▸ **WORK TO DO**
In the entries that follow, find the word "Python" and report each line it is on.

▸ **MATERIAL TO PROCESS**

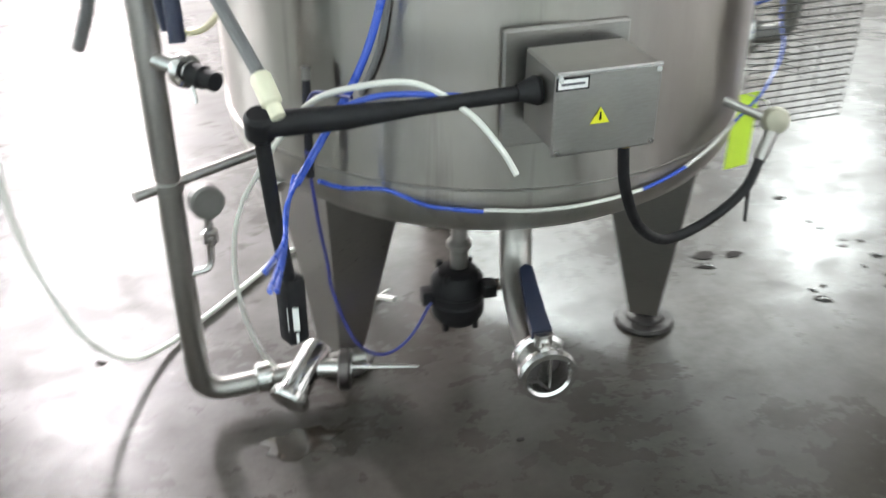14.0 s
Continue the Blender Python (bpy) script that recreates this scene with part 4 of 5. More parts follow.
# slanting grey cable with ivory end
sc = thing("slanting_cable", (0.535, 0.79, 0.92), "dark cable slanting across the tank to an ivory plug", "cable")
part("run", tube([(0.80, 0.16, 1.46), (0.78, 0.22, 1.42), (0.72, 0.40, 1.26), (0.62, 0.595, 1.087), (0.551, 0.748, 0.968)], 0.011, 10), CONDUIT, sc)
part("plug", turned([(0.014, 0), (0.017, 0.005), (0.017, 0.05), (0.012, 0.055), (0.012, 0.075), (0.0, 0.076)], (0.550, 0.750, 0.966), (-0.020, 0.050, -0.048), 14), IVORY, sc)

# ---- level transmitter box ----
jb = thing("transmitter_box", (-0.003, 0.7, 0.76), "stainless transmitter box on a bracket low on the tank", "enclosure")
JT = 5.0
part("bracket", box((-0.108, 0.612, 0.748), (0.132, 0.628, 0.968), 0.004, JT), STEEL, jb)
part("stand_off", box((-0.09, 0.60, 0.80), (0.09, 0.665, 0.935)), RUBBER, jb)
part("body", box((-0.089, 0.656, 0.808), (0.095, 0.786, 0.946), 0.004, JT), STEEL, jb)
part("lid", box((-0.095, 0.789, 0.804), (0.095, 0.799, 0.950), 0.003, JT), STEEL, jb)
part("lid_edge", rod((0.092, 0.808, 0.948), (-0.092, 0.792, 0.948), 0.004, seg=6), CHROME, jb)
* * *
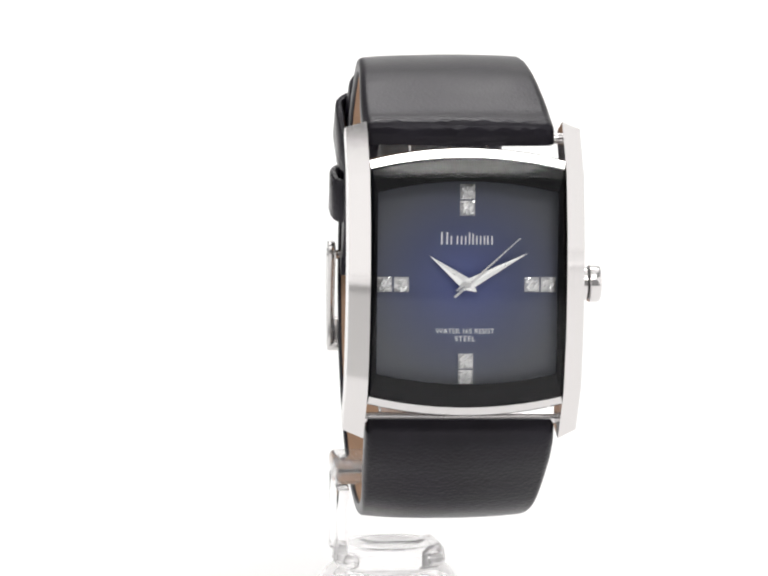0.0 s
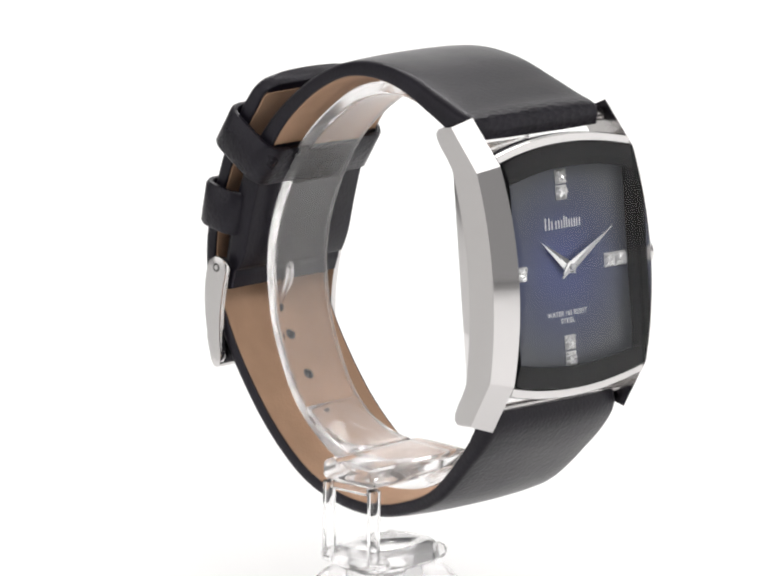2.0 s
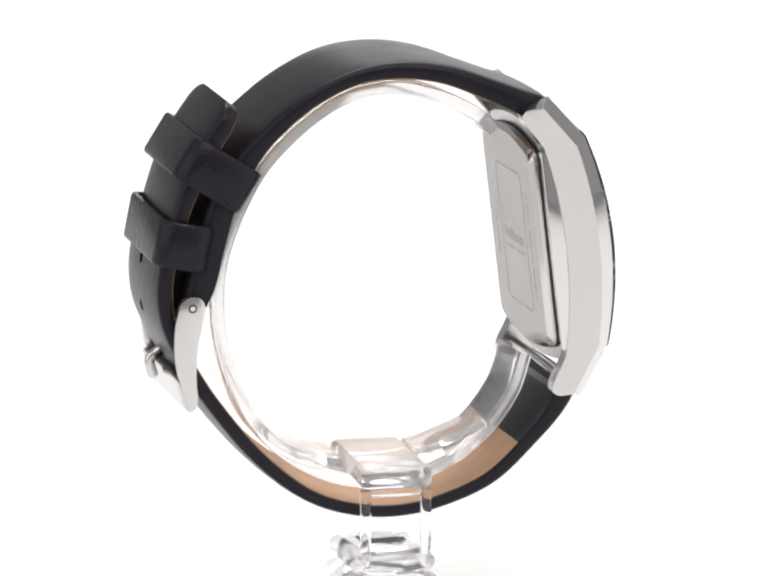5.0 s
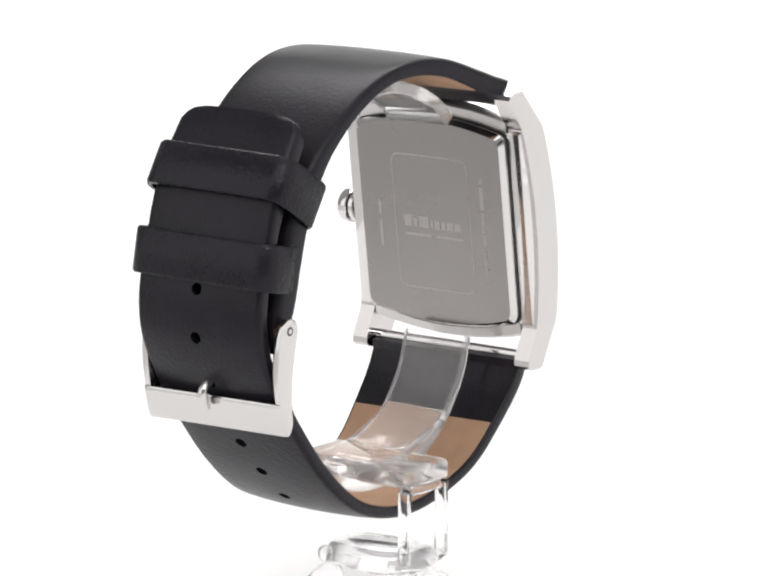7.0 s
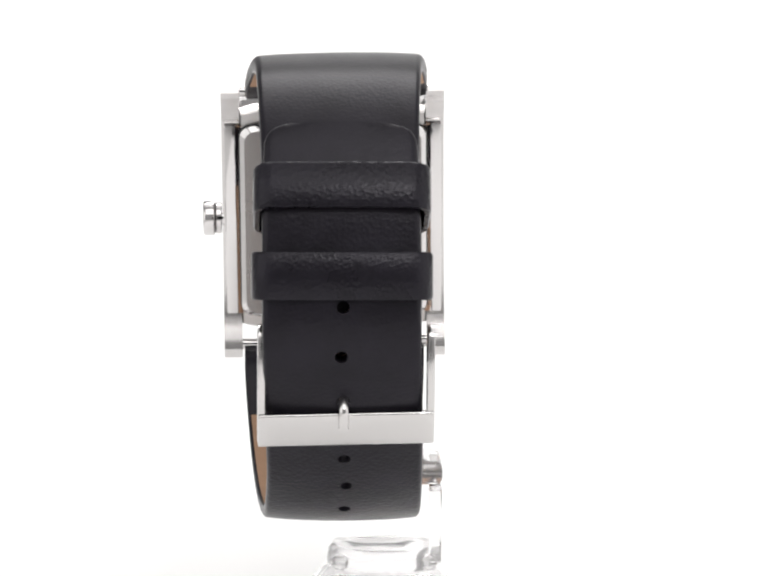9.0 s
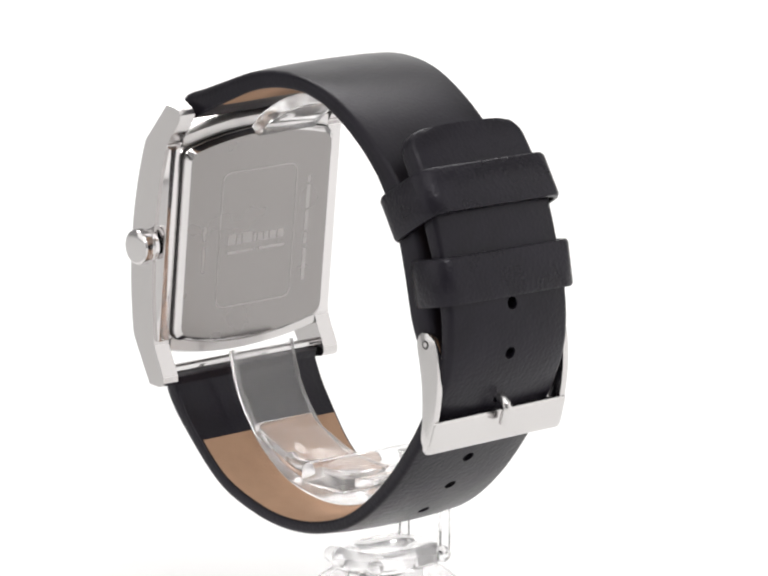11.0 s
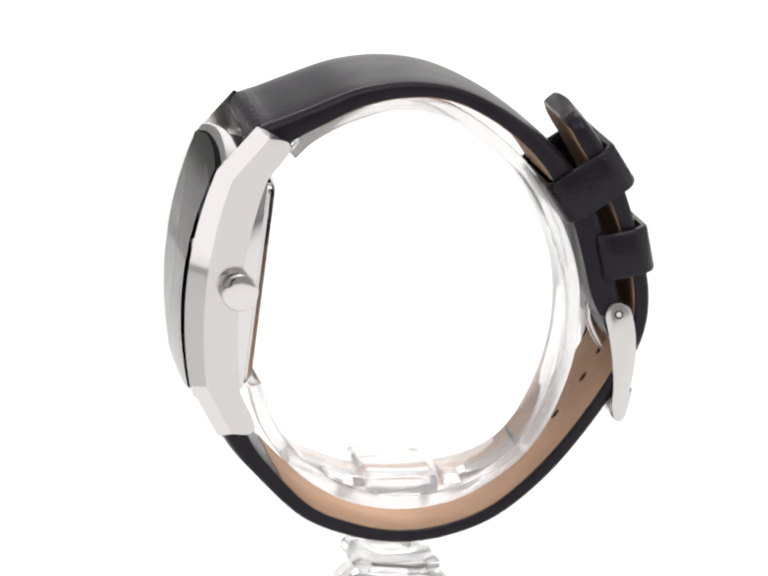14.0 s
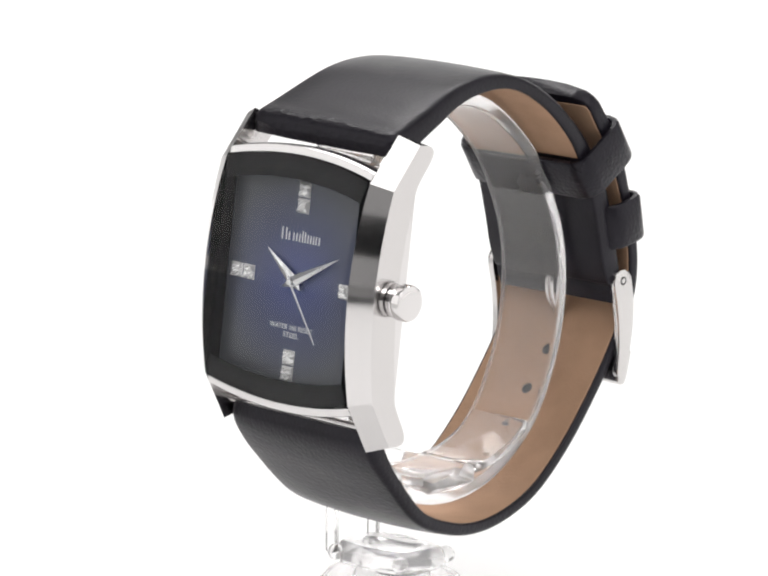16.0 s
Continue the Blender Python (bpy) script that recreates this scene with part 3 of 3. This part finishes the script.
--
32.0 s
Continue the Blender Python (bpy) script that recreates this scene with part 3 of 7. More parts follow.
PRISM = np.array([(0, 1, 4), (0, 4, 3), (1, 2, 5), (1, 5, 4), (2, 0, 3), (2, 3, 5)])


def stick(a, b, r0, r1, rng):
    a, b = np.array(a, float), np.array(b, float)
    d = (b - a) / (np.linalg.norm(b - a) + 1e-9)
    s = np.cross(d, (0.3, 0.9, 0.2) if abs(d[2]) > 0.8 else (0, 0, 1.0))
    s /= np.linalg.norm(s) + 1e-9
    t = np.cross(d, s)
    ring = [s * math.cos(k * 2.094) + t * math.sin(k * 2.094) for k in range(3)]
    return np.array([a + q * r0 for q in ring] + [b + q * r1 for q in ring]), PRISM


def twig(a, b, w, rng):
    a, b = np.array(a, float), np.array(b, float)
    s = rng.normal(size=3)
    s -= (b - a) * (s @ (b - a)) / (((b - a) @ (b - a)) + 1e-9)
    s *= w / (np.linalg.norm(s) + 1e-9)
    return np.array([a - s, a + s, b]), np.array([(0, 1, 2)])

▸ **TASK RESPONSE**
Continue the Blender Python (bpy) script that recreates this scene with part 4 of 5. More parts follow.
Continue the Blender Python (bpy) script that recreates this scene with part 3 of 3. This part finishes the script.
Continue the Blender Python (bpy) script that recreates this scene with part 3 of 7. More parts follow.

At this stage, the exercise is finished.